_GIVEN DATA_
((

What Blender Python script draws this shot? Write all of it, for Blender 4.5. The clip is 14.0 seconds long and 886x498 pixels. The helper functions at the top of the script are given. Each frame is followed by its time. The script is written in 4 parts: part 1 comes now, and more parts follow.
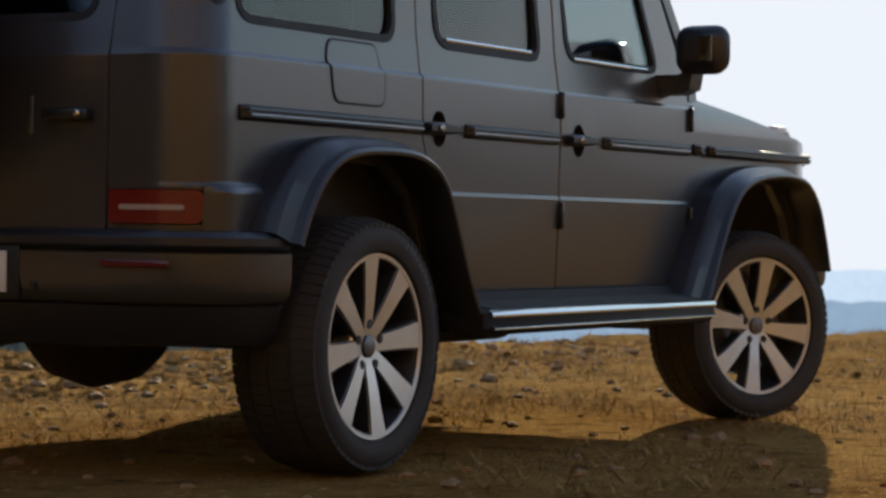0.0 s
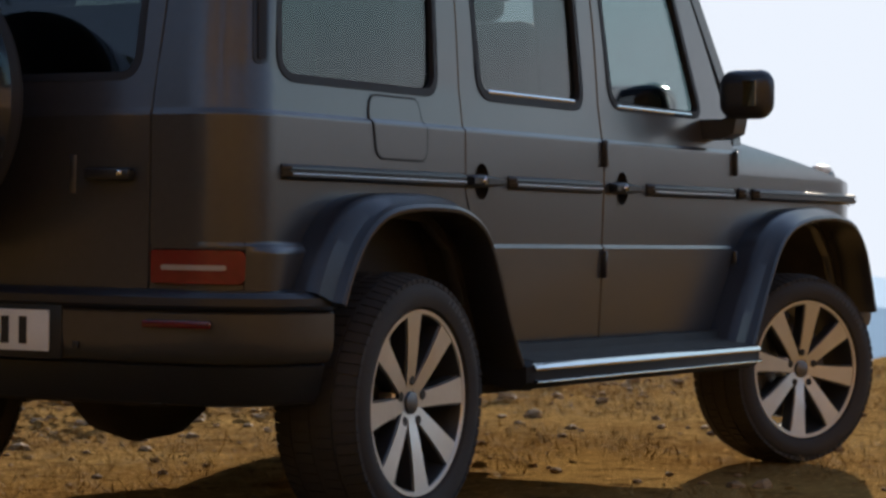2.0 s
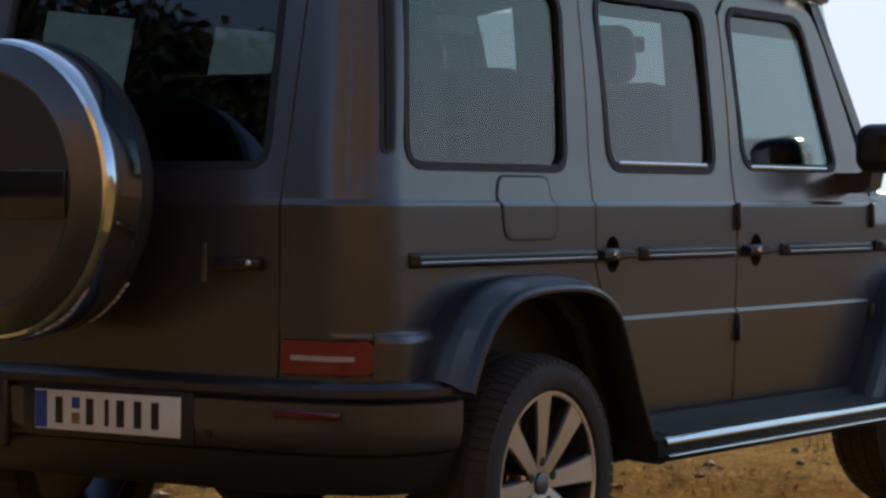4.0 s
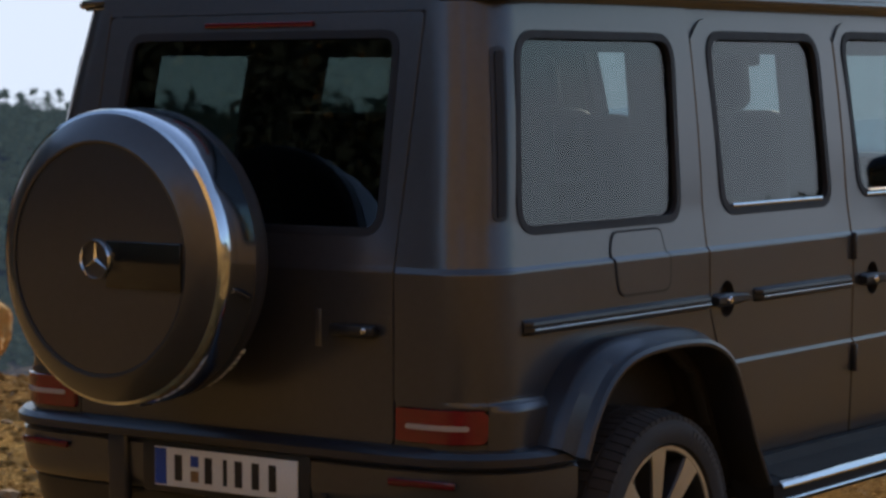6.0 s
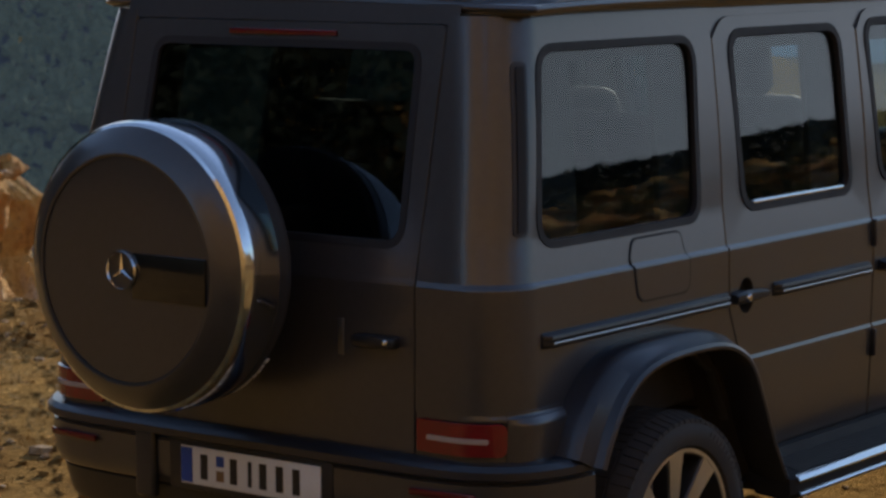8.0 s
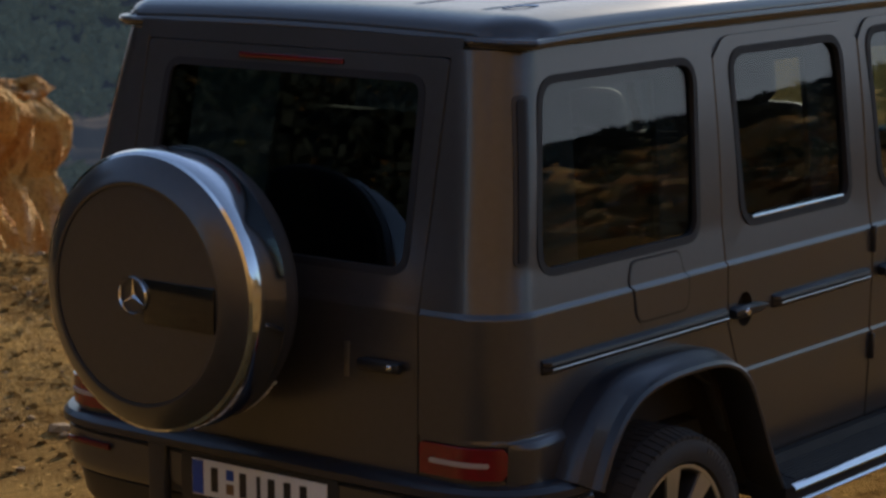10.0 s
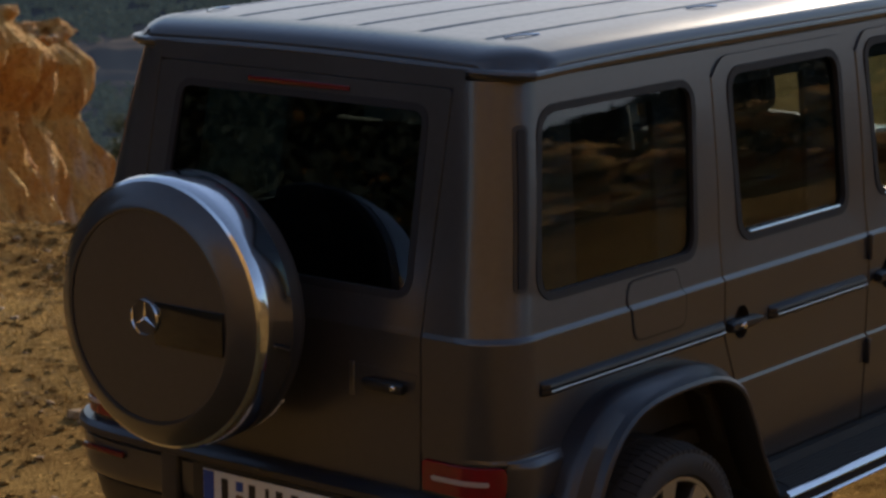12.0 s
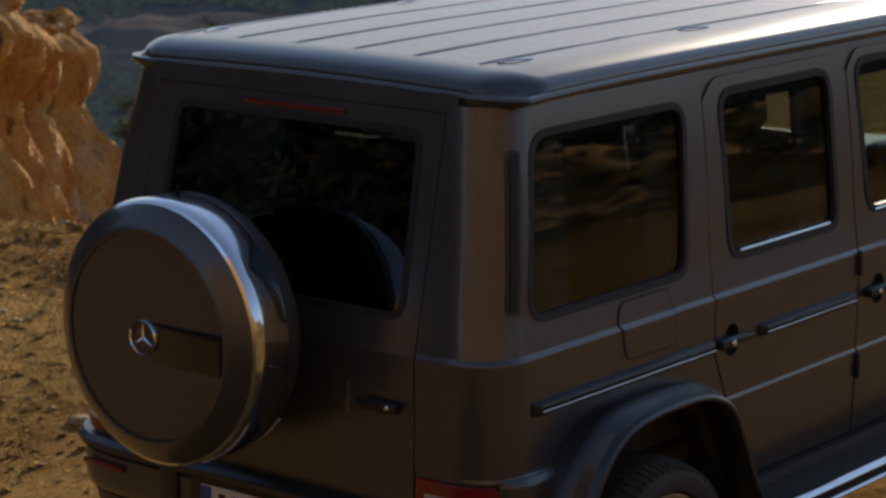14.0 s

))

_TASK PROMPT_
Copy the material above exactly and drop the pictures.

_FULL OUTPUT_
What Blender Python script draws this shot? Write all of it, for Blender 4.5. The clip is 14.0 seconds long and 886x498 pixels. The helper functions at the top of the script are given. Each frame is followed by its time. The script is written in 4 parts: part 1 comes now, and more parts follow.
0.0 s
2.0 s
4.0 s
6.0 s
8.0 s
10.0 s
12.0 s
14.0 s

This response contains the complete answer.